Le gouvernement de Transition au Mali a mandaté le Haut conseil islamique (HCI) à engager des négociations avec les chefs terroristes Amadou Kouffa et Iyad Ag Ghaly, afin de stabiliser le pays en proie aux attaques d’extrémistes dans plusieurs régions dans le Centre et le Nord.
Même si le gouvernement n’a pas communiqué officiellement sur la question, le secrétaire général du HCI, Dr Mamadou Diamoutani, confirme l’information. Selon lui, le HCI a été contacté par le gouvernement, à travers le ministre des Affaires religieuses, du Culte et des Coutumes, pour mener ces négociations.

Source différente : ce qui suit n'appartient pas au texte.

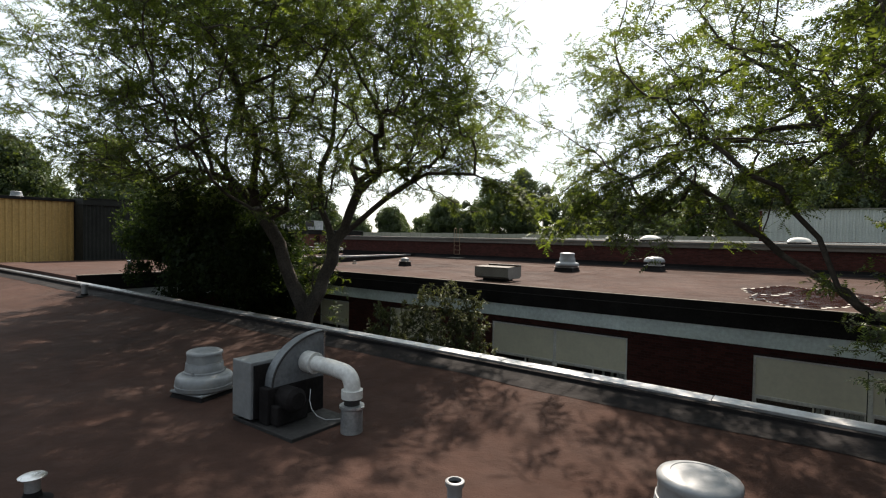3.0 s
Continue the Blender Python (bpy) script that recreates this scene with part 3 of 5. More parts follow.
# ---------- roofs and building behind ----------
sheet("roof_back", -72.0, -50.9, D_Y1 + 0.2, 52.9, lambda x, y: -0.12 + uneven(x, y), 1.2, M_ROOF_C, "red-brown roof behind the black block", "roof", 0.2)
structure("curb_back", boxed(-51.05, D_Y1 + 0.2, -0.6, -50.75, Y_H + 4, 0.06), M_BLACK, "low black curb", "curb")
coping_run("coping_back", "y", D_Y1 + 0.1, Y_H + 4, -51.1, -50.7, 0.065, M_COPING, "metal coping on the low curb")
structure("curb_back_far", boxed(-72.0, 52.9, -0.4, -50.0, 53.2, 0.06), M_BLACK, "low black curb", "curb")
coping_run("coping_back_far", "x", -72.0, -50.0, 52.86, 53.24, 0.065, M_COPING, "metal coping on the low curb")
OPEN_F = [(56.4, 57.4, -0.6, 1.2), (58.4, 59.4, -0.6, 1.2), (63.0, 64.0, -0.6, 1.2), (65.0, 66.0, -0.6, 1.2)]
wall("wall_far_brick", "y", -72.3, -72.0, 44.0, 72.0, GROUND, 1.45, M_BRICK, "red brick wall of the far wing", OPEN_F)
structure("far_wing_body", boxed(-90.0, 44.0, GROUND, -72.9, 72.0, 1.4), M_UNLIT, "far wing behind its wall, coloured near black as unlit", "building")
structure("fascia_far", boxed(-90.0, 43.8, 1.45, -71.85, 72.2, 2.05, bevel=0.01), M_BLACK, "black roof band of the far wing", "fascia")
structure("trim_far", boxed(-90.0, 43.75, 2.05, -71.8, 72.25, 2.10), M_COPING, "metal trim on the far wing", "trim")
louvre = thing("wall_louvre", -71.98, 46.4, 0.1, "grey louvred wall vent on the far wing", "vent")
part("louvre_frame", boxed(-0.02, -1.2, 0.0, 0.05, 1.2, 1.1), M_GALV, louvre)
for i in range(7):
    part("slat", boxed(0.05, -1.1, 0.08 + i * 0.145, 0.10, 1.1, 0.14 + i * 0.145), M_GALV, louvre)

# red box and grey corrugated hall behind the higher block
structure("penthouse_red", boxed(-10.6, 59.0, -0.6, -8.3, 62.0, 3.05, bevel=0.02), M_PENTHOUSE, "dark brown roof penthouse", "building")
structure("coping_east_far", boxed(-8.25, 58.9, -0.5, X_TOWER, 59.1, 0.12, bevel=0.01), M_WHITE_COPING, "low white coped roof edge", "coping")
hall = tagged(new("corrugated_hall"), "long hall clad in pale grey corrugated sheet above red brick", "building")
part("brick_base", boxed(-21.8, 94.0, GROUND, 40.0, 110.0, 1.6), M_BRICK, hall, "red brick base")
part("upper_core", boxed(-21.8, 94.02, 1.6, 40.0, 110.0, 5.5), M_BRICK, hall, "red brick end wall")
siding(hall, "x", -21.5, 40.0, 94.0, -1, 1.6, 5.45, M_GREY_SIDING, pitch=0.6, rib=0.08, panel=2.4)
part("roof_trim", boxed(-21.95, 93.8, 5.45, 40.1, 110.1, 5.6), M_GREY_FASCIA, hall, "grey roof trim")
part("sign_plate", boxed(-21.86, 98.0, 3.2, -21.80, 100.4, 3.9), M_SIGN, hall, "small white sign plate")
part("roof_unit", boxed(-8.0, 98.0, 5.6, -3.0, 102.0, 7.4, bevel=0.05), M_GALV, hall, "grey roof unit")

# ---------- windows ----------
def window(index, a, b, kind):
    top = tagged(new("window_%d" % index), "window with cream upper panel and low sliding panes in a white frame", "window", kind="structure")
    y0 = 33.47
    mid = -2.86
    n = 2 if kind == "wide" else 1
    w = (b - a) / n
    f = 0.06
    bm = bmesh.new()
    box(bm, a, y0, WZ0, b, y0 + 0.12, WZ0 + 0.10, 0.008)
    box(bm, a, y0, WZ1 - f, b, y0 + 0.12, WZ1, 0.006)
    for x in [a] + [a + w * i - f * 0.6 for i in range(1, n)] + [b - f]:
        box(bm, x, y0 + 0.002, WZ0 + 0.10, x + (f if x in (a, b - f) else f * 1.6), y0 + 0.118, WZ1 - f, 0.006)
    part("window_frame", bm, M_FRAME, top, "chipped white frame")
    part("window_sill", boxed(a - 0.05, y0 - 0.13, WZ0 - 0.06, b + 0.05, y0 + 0.02, WZ0 - 0.002, bevel=0.008), M_FRAME, top, "projecting white sill")
    rnd = random.Random(index)
    for i in range(n):
        u0, u1 = a + w * i + f, a + w * (i + 1) - f
        part("upper_panel", boxed(u0, y0 + 0.035, mid + 0.05, u1, y0 + 0.07, WZ1 - f), M_CREAM, top, "plain cream panel")
        part("transom", boxed(u0, y0 + 0.01, mid - 0.02, u1, y0 + 0.10, mid + 0.05, bevel=0.006), M_FRAME, top)
        m = u0 + (u1 - u0) * 0.55
        for s0, s1, d in ((u0, m + 0.02, 0.03), (m - 0.02, u1, 0.075)):
            bm = bmesh.new()
            z0, z1 = WZ0 + 0.10, mid - 0.02
            for q in ((s0, z0, s1, z0 + 0.035), (s0, z1 - 0.035, s1, z1), (s0, z0 + 0.035, s0 + 0.035, z1 - 0.035), (s1 - 0.035, z0 + 0.035, s1, z1 - 0.035)):
                box(bm, q[0], y0 + d, q[1], q[2], y0 + d + 0.035, q[3])
            sash = part("sash", bm, M_FRAME, top)
            pane = part("pane", boxed(s0 + 0.03, y0 + d + 0.014, z0 + 0.03, s1 - 0.03, y0 + d + 0.020, z1 - 0.03), M_GLASS, sash, "dark glass")
            pane.visible_shadow = False
        # vertical blind slats hanging behind one sash
        x = m + 0.06
        while x < u1 - 0.09:
            if rnd.random() < (0.9 if i == 0 else 0.62):
                part("blind_slat", boxed(x, y0 + 0.17 + rnd.uniform(0, 0.03), WZ0 + 0.14, x + 0.085, y0 + 0.175 + rnd.uniform(0.02, 0.04), mid - 0.03), M_BLIND, top)
            x += 0.10
    return top


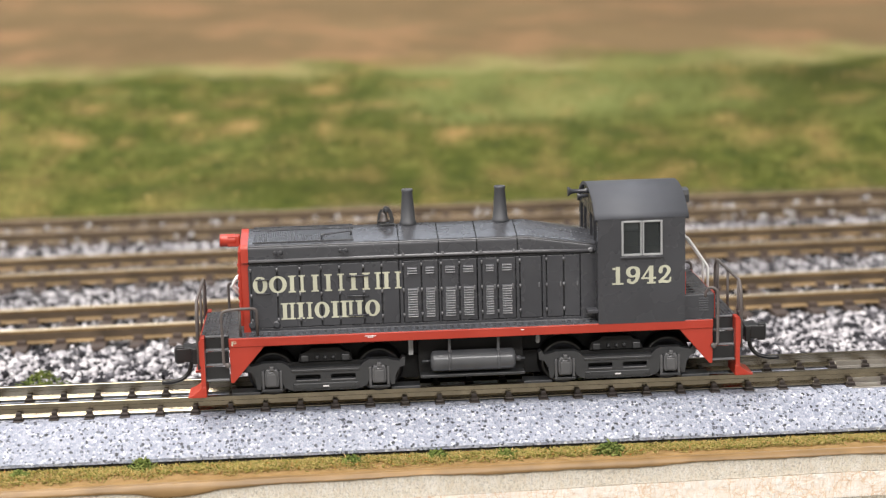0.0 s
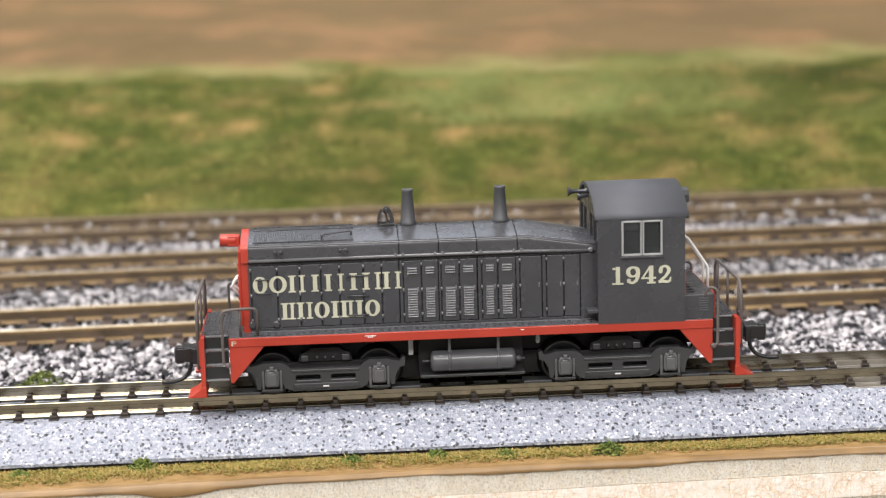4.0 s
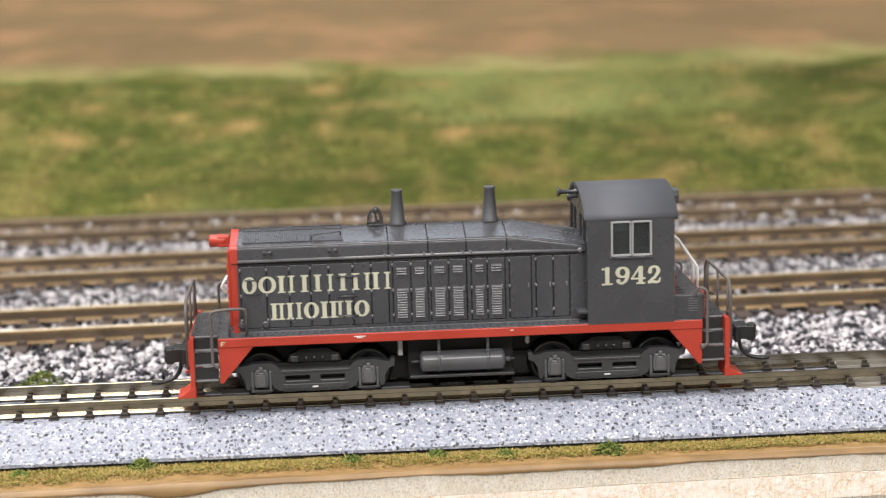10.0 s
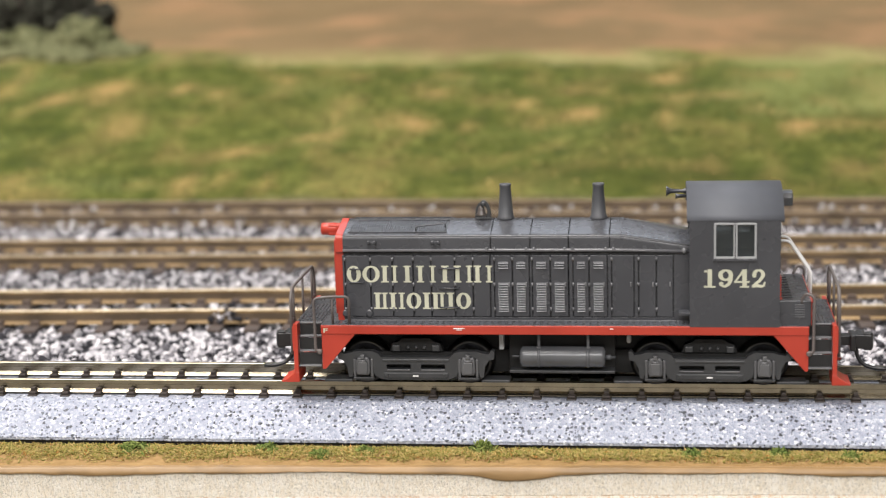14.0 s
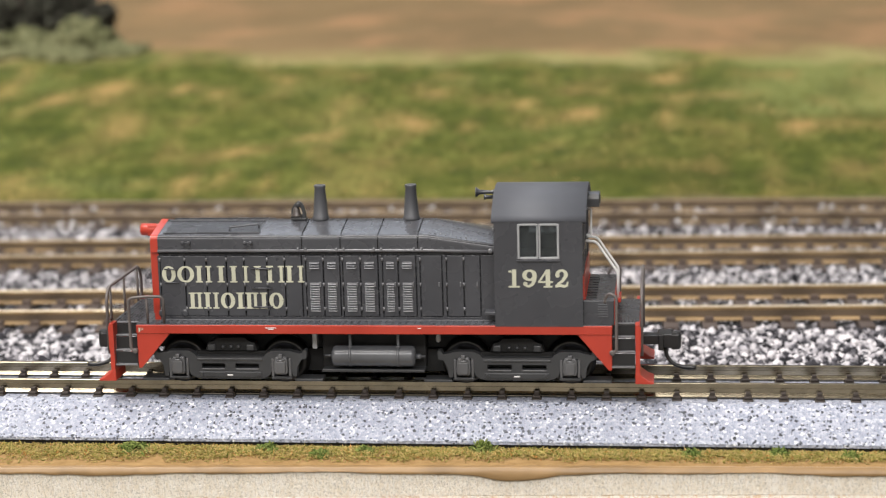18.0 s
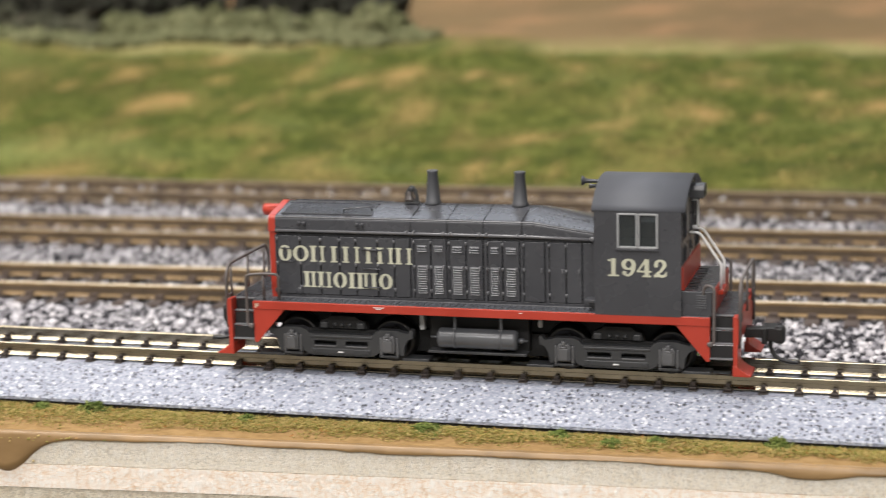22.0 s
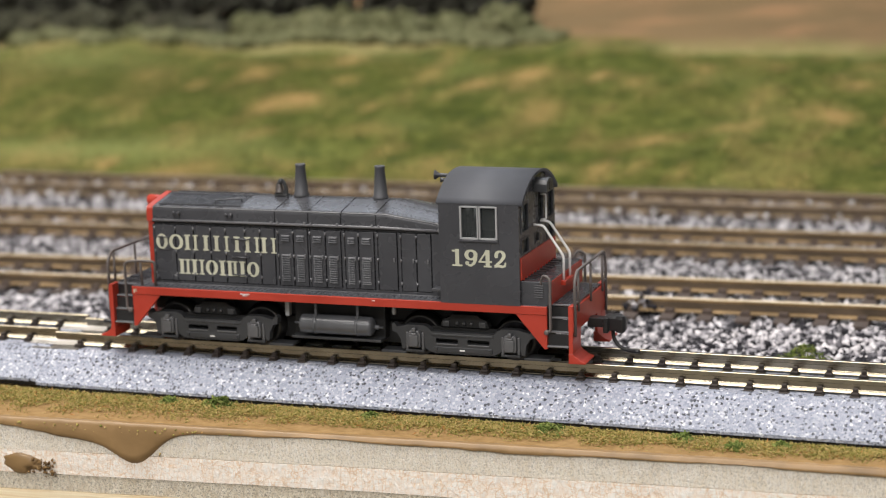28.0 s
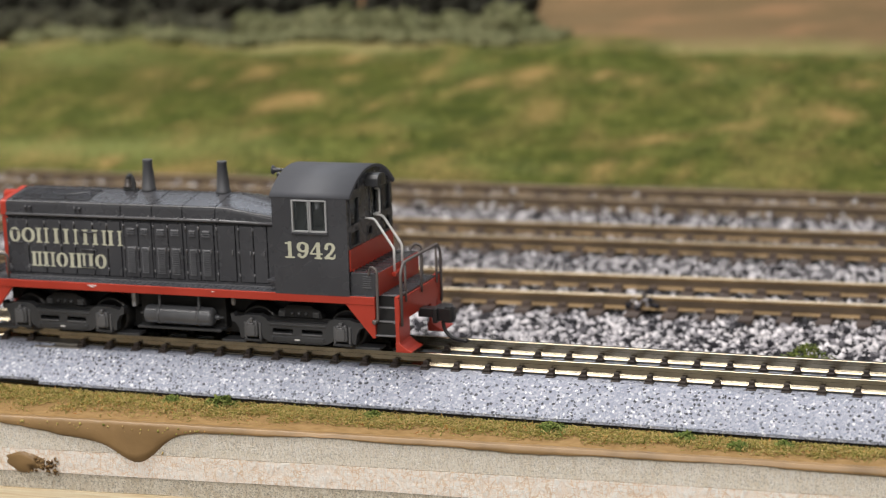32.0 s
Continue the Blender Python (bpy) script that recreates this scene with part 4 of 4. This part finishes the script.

Le dialogue avec les chefs terroristes maliens, Amadou Kouffa et Iyad Ag Ghaly, est l’une des recommandations fortes de la Conférence d’entente nationale en 2017, du Dialogue national inclusif en 2019 et des Journées de concertation nationale sur la Transition en 2020. Cette option, exprimée au cours de ces différentes assises nationales, découle de cette volonté populaire
Dans le Plan d’action du premier gouvernement de Transition dirigé par le Premier ministre Moctar Ouane, le quatrième axe portait sur la promotion de la bonne gouvernance et l’adoption d’un pacte de stabilité sociale. En vue d’assurer la stabilité et la paix sociale, le gouvernement prévoyait l’organisation de missions de bons offices dans le cadre de la relance du dialogue avec les groupes radicaux maliens.
Dans un rapport publié le 28 mai 2019, International Crisis Group a, aussi, souligné que pour sortir de l’impasse, le dialogue, avec les terroristes et leurs soutiens, doit être une option à prendre très au sérieux par les autorités maliennes. Le groupe de recherche préconisait de dialoguer avec Amadou Koufa, le chef de la Katiba Macina qui sème la terreur au «Centre» du pays, avec tous ceux qui ont des griefs contre l’État et qui les expriment en soutenant les terroristes ».
Tout comme ces chercheurs, le secrétaire général des Nations unies, Antonio Guterres, a parlé, il y a quelques mois, d’établir un dialogue avec certains groupes extrémistes. Également, le commissaire de l’Union africaine à la paix et à la sécurité, Smaïl Chergui, dans une tribune, a appelé à « explorer le dialogue avec les extrémistes » au Sahel pour faire taire les armes, en tirant le bilan de huit années d’intervention étrangère et en faisant le parallèle avec l’Afghanistan.
Fin décembre 2020, la France, qui était fermement opposée à tout dialogue avec les groupes terroristes opérant au Sahel, a également fléchi sa position. La ministre française des Armées, Florence Parly, au cours d’une audition devant la commission défense de l’Assemblée nationale française, a déclaré que des négociations sont possibles mais pas avec n’importe qui.
Sur la question du dialogue, Dr Aly Tounkara, directeur du Centre des études sécuritaires stratégiques au Sahel (CE3S), souligne qu’il y a des lignes rouges à ne pas franchir : le caractère laïc de l’État et sa forme républicaine. Selon le chercheur, il faut organiser une sorte de confrontation entre les terroristes qui se battent au nom de l’islam et des gens bien préparés pour ce dialogue sur la base du Coran.
De son côté, Ibrahim Maïga, analyste sur les questions de paix et de sécurité au Sahel, estime que cette annonce concrétise la première tentative de dialogue assumée par le haut. Pour M. Maïga, jusque-là, le dialogue avec ces groupes a essentiellement consisté en des échanges par le bas.
Le spécialiste pense, toutefois, que plusieurs aspects dans cette démarche poussent à un optimisme prudent. « En premier lieu, dit-il, le choix du HCI en lieu et place d’une commission de dialogue élargie, comprenant en son sein un ensemble d’expertises pourrait s’avérer peu productif car le prisme religieux peut être réducteur et trompeur ».
Il estime aussi que le dialogue n’est pas une panacée. Selon lui, s’il (le dialogue) est déconnecté des autres modes d’action ou d’intervention, il risque d’engranger des résultats à la fois limités et mitigés.